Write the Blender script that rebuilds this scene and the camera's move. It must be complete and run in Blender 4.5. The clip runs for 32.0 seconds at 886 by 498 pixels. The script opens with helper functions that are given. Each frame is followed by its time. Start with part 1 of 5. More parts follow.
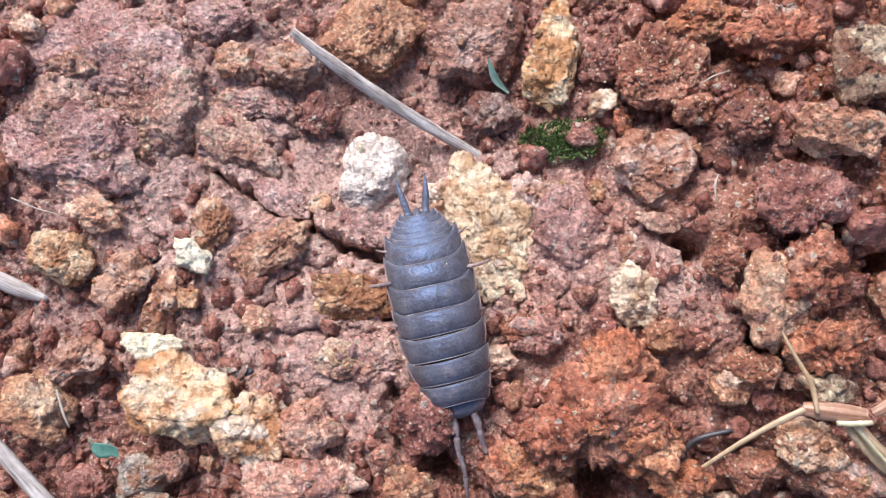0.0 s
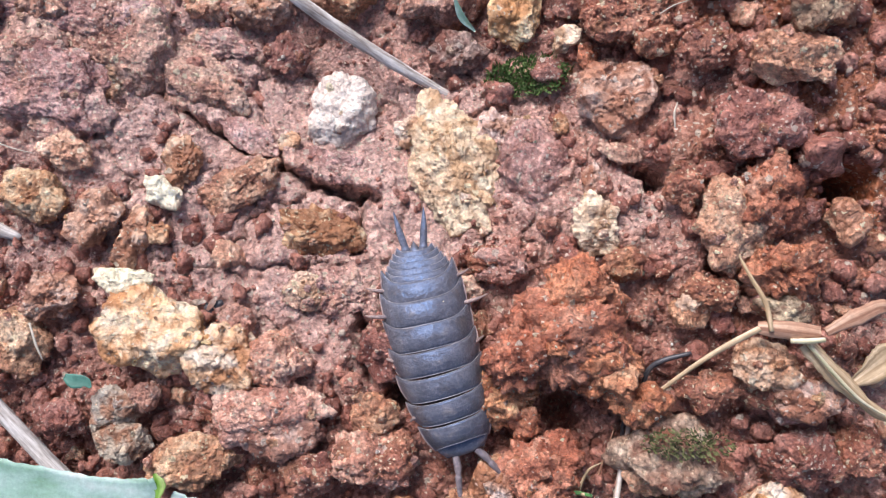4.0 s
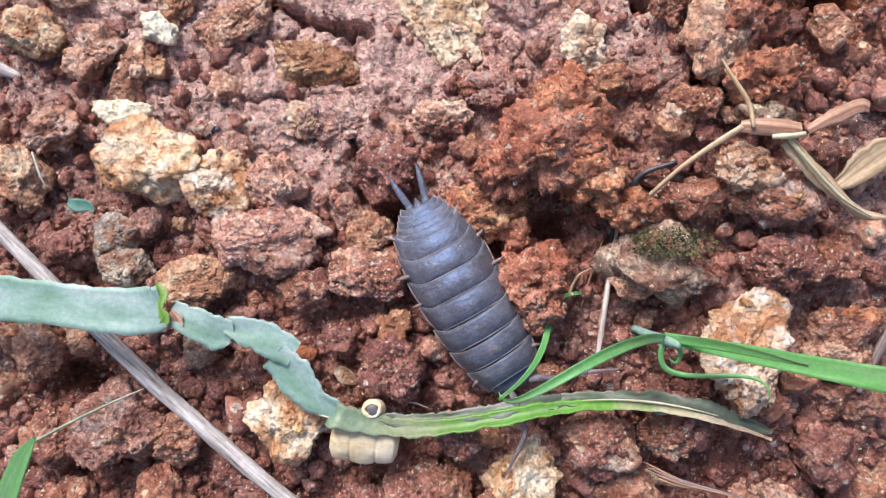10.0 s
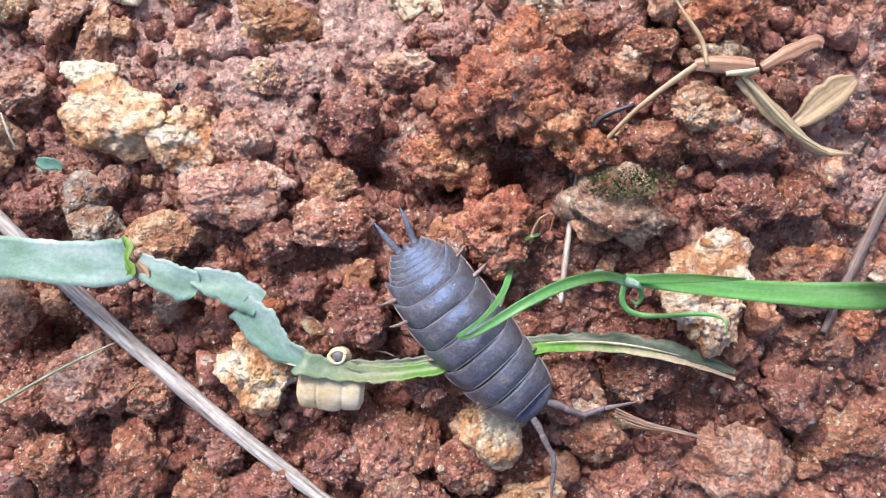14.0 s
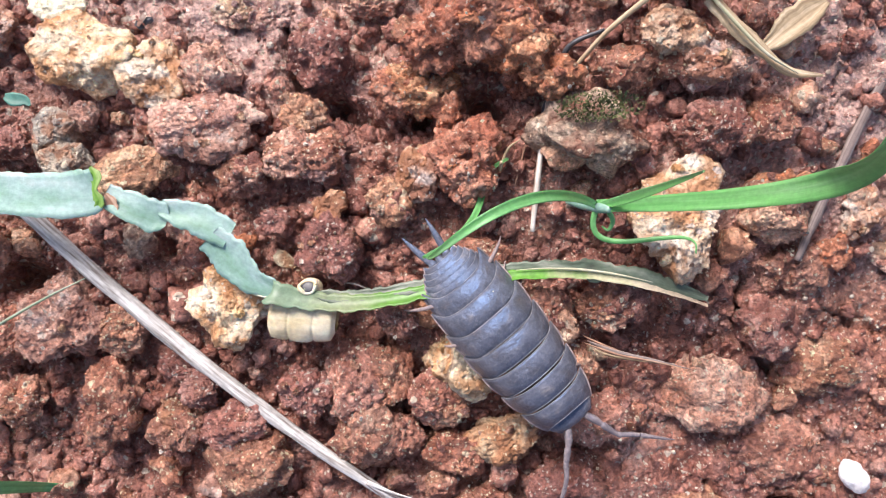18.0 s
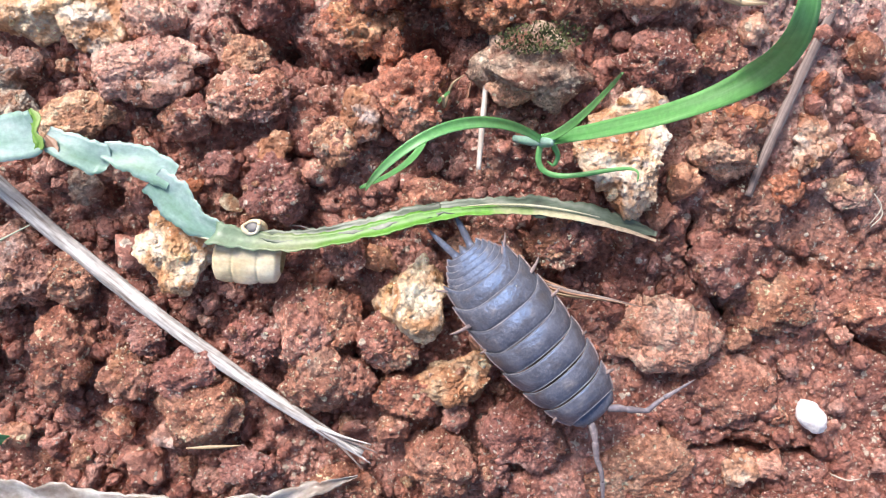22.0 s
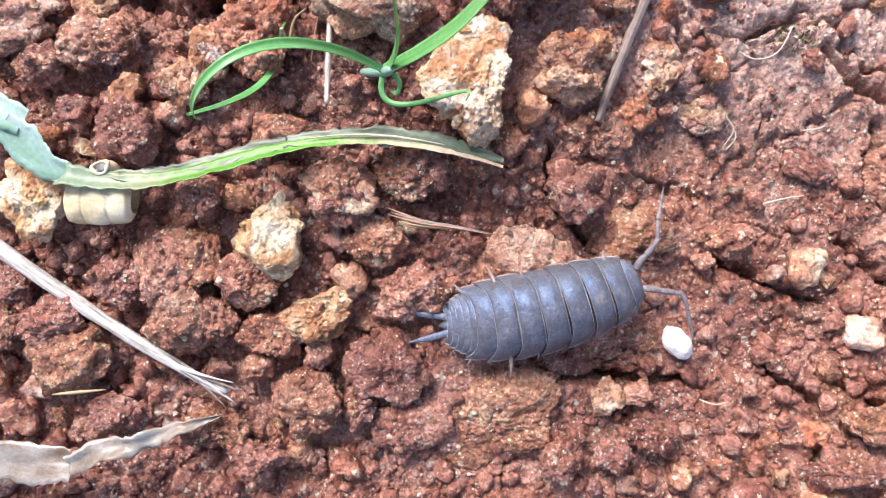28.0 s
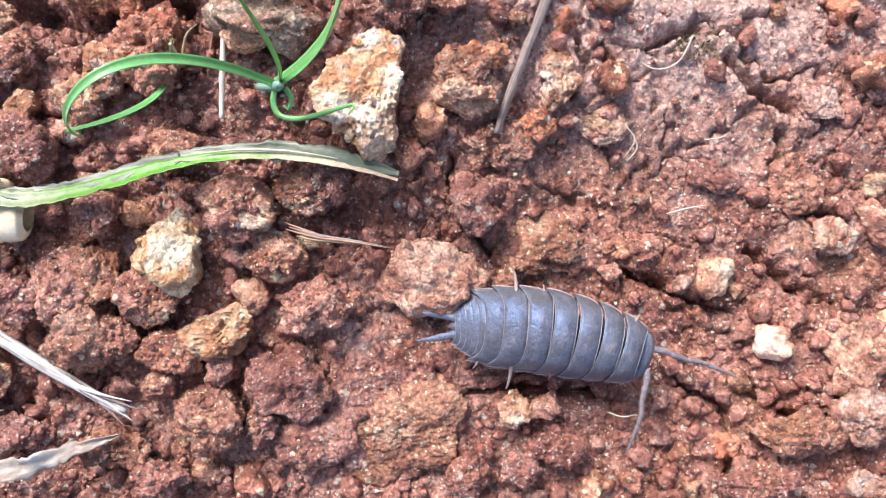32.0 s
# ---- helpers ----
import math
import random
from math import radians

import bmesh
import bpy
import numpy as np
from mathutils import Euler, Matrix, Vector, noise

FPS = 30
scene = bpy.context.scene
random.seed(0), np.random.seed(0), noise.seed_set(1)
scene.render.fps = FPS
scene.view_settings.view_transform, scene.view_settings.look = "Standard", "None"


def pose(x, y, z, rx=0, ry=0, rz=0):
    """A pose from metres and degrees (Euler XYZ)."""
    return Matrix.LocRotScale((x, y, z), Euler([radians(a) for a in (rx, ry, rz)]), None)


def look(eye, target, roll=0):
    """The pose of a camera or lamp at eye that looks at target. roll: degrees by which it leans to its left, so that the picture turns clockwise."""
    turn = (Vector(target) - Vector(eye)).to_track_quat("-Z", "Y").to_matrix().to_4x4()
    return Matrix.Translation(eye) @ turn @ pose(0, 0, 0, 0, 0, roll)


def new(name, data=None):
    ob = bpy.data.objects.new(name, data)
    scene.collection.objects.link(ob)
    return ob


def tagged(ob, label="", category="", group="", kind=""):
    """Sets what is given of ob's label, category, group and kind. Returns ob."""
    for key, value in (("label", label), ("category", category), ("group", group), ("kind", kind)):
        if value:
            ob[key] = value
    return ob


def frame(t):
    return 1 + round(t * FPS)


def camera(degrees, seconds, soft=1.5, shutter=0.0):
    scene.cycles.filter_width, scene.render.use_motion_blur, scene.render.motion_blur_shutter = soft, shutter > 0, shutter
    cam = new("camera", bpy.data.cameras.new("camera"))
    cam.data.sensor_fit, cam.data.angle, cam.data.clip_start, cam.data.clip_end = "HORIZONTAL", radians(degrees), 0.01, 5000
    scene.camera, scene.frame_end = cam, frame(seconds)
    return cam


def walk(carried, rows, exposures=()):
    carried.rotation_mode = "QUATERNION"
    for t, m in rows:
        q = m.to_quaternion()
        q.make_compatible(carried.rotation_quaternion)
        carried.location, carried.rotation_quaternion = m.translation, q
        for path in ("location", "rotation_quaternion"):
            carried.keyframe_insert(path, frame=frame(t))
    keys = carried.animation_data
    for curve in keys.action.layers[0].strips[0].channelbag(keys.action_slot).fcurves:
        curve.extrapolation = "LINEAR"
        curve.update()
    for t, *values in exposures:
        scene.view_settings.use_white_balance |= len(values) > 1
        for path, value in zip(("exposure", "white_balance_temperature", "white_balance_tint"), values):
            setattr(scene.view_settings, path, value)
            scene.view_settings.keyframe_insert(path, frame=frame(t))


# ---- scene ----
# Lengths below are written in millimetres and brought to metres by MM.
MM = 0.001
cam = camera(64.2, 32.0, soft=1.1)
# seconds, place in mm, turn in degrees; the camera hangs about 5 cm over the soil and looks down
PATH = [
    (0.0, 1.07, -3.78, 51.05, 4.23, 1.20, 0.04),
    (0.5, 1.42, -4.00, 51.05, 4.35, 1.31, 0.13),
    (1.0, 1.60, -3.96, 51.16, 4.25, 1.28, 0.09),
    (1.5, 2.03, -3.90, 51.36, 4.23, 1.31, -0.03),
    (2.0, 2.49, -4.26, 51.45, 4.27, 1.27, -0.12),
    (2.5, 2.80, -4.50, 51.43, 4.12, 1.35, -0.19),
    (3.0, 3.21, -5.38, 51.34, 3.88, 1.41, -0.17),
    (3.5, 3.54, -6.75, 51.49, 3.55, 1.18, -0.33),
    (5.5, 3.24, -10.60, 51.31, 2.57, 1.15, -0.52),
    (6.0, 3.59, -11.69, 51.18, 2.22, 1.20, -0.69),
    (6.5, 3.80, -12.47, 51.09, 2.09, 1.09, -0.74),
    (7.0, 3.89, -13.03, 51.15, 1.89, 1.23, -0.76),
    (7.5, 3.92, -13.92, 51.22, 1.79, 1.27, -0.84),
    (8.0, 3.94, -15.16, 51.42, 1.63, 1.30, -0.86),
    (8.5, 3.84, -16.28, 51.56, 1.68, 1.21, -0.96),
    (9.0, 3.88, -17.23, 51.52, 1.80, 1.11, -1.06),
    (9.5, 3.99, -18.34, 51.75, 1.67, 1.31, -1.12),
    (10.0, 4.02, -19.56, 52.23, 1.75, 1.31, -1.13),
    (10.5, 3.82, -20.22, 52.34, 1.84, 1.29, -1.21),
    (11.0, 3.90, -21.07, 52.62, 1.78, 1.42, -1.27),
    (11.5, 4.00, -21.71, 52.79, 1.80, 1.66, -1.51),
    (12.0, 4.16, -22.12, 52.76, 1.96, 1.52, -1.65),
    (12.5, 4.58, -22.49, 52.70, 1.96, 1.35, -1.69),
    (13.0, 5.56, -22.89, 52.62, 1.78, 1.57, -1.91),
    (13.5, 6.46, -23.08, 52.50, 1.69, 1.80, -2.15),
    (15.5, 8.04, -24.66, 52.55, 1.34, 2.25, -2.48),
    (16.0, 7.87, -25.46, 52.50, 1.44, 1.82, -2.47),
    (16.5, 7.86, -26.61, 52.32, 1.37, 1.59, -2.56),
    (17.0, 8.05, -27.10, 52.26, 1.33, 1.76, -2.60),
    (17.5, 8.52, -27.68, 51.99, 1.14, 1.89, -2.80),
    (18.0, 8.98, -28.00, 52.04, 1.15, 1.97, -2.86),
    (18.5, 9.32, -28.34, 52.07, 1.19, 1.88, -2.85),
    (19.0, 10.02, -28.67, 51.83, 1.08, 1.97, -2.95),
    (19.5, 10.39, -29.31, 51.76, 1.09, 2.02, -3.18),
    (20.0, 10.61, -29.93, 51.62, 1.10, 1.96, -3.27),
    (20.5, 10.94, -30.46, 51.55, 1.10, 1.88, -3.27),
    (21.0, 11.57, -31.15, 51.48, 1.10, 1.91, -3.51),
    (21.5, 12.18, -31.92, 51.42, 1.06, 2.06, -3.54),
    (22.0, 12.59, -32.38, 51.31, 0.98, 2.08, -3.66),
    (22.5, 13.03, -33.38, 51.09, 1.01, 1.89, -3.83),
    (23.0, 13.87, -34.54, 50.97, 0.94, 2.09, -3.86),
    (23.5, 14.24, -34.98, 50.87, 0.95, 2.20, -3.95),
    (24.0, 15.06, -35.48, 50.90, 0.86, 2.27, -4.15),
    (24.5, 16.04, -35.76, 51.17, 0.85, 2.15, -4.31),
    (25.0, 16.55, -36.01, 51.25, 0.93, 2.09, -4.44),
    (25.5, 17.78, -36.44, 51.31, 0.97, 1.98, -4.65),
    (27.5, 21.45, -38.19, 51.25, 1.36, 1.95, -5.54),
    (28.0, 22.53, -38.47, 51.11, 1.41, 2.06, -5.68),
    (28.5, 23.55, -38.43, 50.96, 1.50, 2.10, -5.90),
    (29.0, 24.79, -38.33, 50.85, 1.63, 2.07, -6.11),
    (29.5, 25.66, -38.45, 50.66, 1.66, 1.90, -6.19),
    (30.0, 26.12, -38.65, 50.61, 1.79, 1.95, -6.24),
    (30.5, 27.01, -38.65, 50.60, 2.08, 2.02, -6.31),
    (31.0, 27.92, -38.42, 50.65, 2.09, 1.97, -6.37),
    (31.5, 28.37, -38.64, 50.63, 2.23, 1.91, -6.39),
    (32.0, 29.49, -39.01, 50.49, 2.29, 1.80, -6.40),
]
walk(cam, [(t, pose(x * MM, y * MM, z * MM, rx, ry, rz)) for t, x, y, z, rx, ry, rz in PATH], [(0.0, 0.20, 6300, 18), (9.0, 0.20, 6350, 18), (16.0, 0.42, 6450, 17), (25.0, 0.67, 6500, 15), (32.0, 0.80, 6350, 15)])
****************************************
** YOUR TASK **
Output exactly the span of lines from the top of the listing through the line holding "pose from metres", and leave every picture out.

** SOLUTION TO THIS EXERCISE **
Write the Blender script that rebuilds this scene and the camera's move. It must be complete and run in Blender 4.5. The clip runs for 32.0 seconds at 886 by 498 pixels. The script opens with helper functions that are given. Each frame is followed by its time. Start with part 1 of 5. More parts follow.
0.0 s
4.0 s
10.0 s
14.0 s
18.0 s
22.0 s
28.0 s
32.0 s
# ---- helpers ----
import math
import random
from math import radians

import bmesh
import bpy
import numpy as np
from mathutils import Euler, Matrix, Vector, noise

FPS = 30
scene = bpy.context.scene
random.seed(0), np.random.seed(0), noise.seed_set(1)
scene.render.fps = FPS
scene.view_settings.view_transform, scene.view_settings.look = "Standard", "None"


def pose(x, y, z, rx=0, ry=0, rz=0):
    """A pose from metres and degrees (Euler XYZ)."""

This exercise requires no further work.